Work instructions: Please write the listing below out again exactly, leaving every picture behind.

Data lines:
--*--

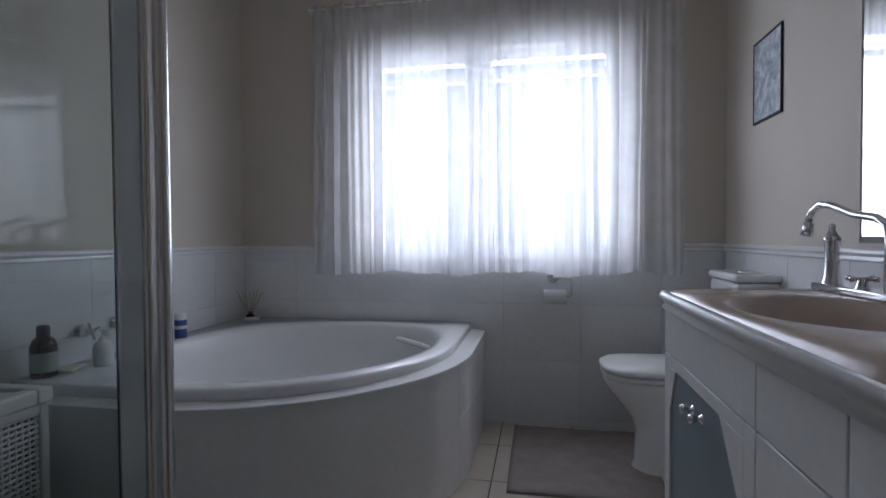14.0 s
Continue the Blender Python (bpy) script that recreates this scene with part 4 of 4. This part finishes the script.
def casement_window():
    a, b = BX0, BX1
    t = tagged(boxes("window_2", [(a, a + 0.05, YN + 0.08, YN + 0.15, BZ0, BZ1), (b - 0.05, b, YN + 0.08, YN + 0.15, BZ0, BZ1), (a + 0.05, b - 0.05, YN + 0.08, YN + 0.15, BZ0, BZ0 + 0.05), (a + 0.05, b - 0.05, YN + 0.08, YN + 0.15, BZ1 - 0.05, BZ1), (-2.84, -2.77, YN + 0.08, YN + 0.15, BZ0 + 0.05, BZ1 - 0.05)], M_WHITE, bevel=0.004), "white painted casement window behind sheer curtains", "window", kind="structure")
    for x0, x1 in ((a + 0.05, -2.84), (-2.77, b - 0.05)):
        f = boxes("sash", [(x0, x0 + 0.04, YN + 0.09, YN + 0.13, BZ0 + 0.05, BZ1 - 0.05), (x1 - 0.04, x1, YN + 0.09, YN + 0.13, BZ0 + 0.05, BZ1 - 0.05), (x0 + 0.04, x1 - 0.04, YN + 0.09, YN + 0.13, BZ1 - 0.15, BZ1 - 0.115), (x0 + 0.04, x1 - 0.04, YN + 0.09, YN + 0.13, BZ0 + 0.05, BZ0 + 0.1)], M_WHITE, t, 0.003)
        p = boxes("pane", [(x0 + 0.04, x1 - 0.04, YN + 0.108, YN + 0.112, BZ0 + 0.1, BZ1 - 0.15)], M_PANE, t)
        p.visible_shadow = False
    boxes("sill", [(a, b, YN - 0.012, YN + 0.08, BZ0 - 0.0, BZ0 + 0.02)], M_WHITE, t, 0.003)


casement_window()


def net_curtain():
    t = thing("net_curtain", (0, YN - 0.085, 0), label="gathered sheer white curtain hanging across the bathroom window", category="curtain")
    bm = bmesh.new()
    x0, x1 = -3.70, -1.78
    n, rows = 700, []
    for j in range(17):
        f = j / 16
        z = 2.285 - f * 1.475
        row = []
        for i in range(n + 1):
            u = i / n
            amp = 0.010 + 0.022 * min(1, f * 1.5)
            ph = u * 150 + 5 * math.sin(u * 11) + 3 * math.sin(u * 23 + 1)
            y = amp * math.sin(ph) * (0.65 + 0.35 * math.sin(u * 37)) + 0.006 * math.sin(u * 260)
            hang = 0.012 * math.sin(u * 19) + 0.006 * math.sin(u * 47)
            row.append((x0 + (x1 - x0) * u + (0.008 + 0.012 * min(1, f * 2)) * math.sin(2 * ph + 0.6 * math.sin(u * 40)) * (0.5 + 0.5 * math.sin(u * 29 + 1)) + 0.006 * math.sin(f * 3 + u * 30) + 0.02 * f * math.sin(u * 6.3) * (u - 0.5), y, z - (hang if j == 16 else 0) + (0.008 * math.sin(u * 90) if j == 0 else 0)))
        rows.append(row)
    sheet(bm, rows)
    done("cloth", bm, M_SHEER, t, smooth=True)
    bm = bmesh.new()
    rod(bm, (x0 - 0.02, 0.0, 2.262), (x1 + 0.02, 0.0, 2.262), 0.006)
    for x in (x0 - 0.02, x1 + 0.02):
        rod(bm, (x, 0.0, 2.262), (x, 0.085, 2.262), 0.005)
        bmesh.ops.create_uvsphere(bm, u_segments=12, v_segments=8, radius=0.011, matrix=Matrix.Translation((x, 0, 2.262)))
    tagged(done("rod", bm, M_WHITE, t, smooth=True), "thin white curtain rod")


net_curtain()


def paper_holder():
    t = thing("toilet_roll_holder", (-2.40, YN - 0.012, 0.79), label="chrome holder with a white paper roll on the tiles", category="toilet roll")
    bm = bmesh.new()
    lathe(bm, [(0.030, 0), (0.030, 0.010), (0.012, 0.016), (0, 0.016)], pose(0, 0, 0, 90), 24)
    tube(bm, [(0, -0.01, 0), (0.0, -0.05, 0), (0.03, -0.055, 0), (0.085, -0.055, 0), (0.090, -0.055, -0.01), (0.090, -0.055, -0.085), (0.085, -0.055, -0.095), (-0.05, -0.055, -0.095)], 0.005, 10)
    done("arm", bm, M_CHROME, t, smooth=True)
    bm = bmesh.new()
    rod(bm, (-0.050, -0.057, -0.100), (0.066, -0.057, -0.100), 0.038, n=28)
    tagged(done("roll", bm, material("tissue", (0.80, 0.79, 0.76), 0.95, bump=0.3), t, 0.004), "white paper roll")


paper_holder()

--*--

Full response:
14.0 s
Continue the Blender Python (bpy) script that recreates this scene with part 4 of 4. This part finishes the script.
def casement_window():
    a, b = BX0, BX1
    t = tagged(boxes("window_2", [(a, a + 0.05, YN + 0.08, YN + 0.15, BZ0, BZ1), (b - 0.05, b, YN + 0.08, YN + 0.15, BZ0, BZ1), (a + 0.05, b - 0.05, YN + 0.08, YN + 0.15, BZ0, BZ0 + 0.05), (a + 0.05, b - 0.05, YN + 0.08, YN + 0.15, BZ1 - 0.05, BZ1), (-2.84, -2.77, YN + 0.08, YN + 0.15, BZ0 + 0.05, BZ1 - 0.05)], M_WHITE, bevel=0.004), "white painted casement window behind sheer curtains", "window", kind="structure")
    for x0, x1 in ((a + 0.05, -2.84), (-2.77, b - 0.05)):
        f = boxes("sash", [(x0, x0 + 0.04, YN + 0.09, YN + 0.13, BZ0 + 0.05, BZ1 - 0.05), (x1 - 0.04, x1, YN + 0.09, YN + 0.13, BZ0 + 0.05, BZ1 - 0.05), (x0 + 0.04, x1 - 0.04, YN + 0.09, YN + 0.13, BZ1 - 0.15, BZ1 - 0.115), (x0 + 0.04, x1 - 0.04, YN + 0.09, YN + 0.13, BZ0 + 0.05, BZ0 + 0.1)], M_WHITE, t, 0.003)
        p = boxes("pane", [(x0 + 0.04, x1 - 0.04, YN + 0.108, YN + 0.112, BZ0 + 0.1, BZ1 - 0.15)], M_PANE, t)
        p.visible_shadow = False
    boxes("sill", [(a, b, YN - 0.012, YN + 0.08, BZ0 - 0.0, BZ0 + 0.02)], M_WHITE, t, 0.003)


casement_window()


def net_curtain():
    t = thing("net_curtain", (0, YN - 0.085, 0), label="gathered sheer white curtain hanging across the bathroom window", category="curtain")
    bm = bmesh.new()
    x0, x1 = -3.70, -1.78
    n, rows = 700, []
    for j in range(17):
        f = j / 16
        z = 2.285 - f * 1.475
        row = []
        for i in range(n + 1):
            u = i / n
            amp = 0.010 + 0.022 * min(1, f * 1.5)
            ph = u * 150 + 5 * math.sin(u * 11) + 3 * math.sin(u * 23 + 1)
            y = amp * math.sin(ph) * (0.65 + 0.35 * math.sin(u * 37)) + 0.006 * math.sin(u * 260)
            hang = 0.012 * math.sin(u * 19) + 0.006 * math.sin(u * 47)
            row.append((x0 + (x1 - x0) * u + (0.008 + 0.012 * min(1, f * 2)) * math.sin(2 * ph + 0.6 * math.sin(u * 40)) * (0.5 + 0.5 * math.sin(u * 29 + 1)) + 0.006 * math.sin(f * 3 + u * 30) + 0.02 * f * math.sin(u * 6.3) * (u - 0.5), y, z - (hang if j == 16 else 0) + (0.008 * math.sin(u * 90) if j == 0 else 0)))
        rows.append(row)
    sheet(bm, rows)
    done("cloth", bm, M_SHEER, t, smooth=True)
    bm = bmesh.new()
    rod(bm, (x0 - 0.02, 0.0, 2.262), (x1 + 0.02, 0.0, 2.262), 0.006)
    for x in (x0 - 0.02, x1 + 0.02):
        rod(bm, (x, 0.0, 2.262), (x, 0.085, 2.262), 0.005)
        bmesh.ops.create_uvsphere(bm, u_segments=12, v_segments=8, radius=0.011, matrix=Matrix.Translation((x, 0, 2.262)))
    tagged(done("rod", bm, M_WHITE, t, smooth=True), "thin white curtain rod")


net_curtain()


def paper_holder():
    t = thing("toilet_roll_holder", (-2.40, YN - 0.012, 0.79), label="chrome holder with a white paper roll on the tiles", category="toilet roll")
    bm = bmesh.new()
    lathe(bm, [(0.030, 0), (0.030, 0.010), (0.012, 0.016), (0, 0.016)], pose(0, 0, 0, 90), 24)
    tube(bm, [(0, -0.01, 0), (0.0, -0.05, 0), (0.03, -0.055, 0), (0.085, -0.055, 0), (0.090, -0.055, -0.01), (0.090, -0.055, -0.085), (0.085, -0.055, -0.095), (-0.05, -0.055, -0.095)], 0.005, 10)
    done("arm", bm, M_CHROME, t, smooth=True)
    bm = bmesh.new()
    rod(bm, (-0.050, -0.057, -0.100), (0.066, -0.057, -0.100), 0.038, n=28)
    tagged(done("roll", bm, material("tissue", (0.80, 0.79, 0.76), 0.95, bump=0.3), t, 0.004), "white paper roll")


paper_holder()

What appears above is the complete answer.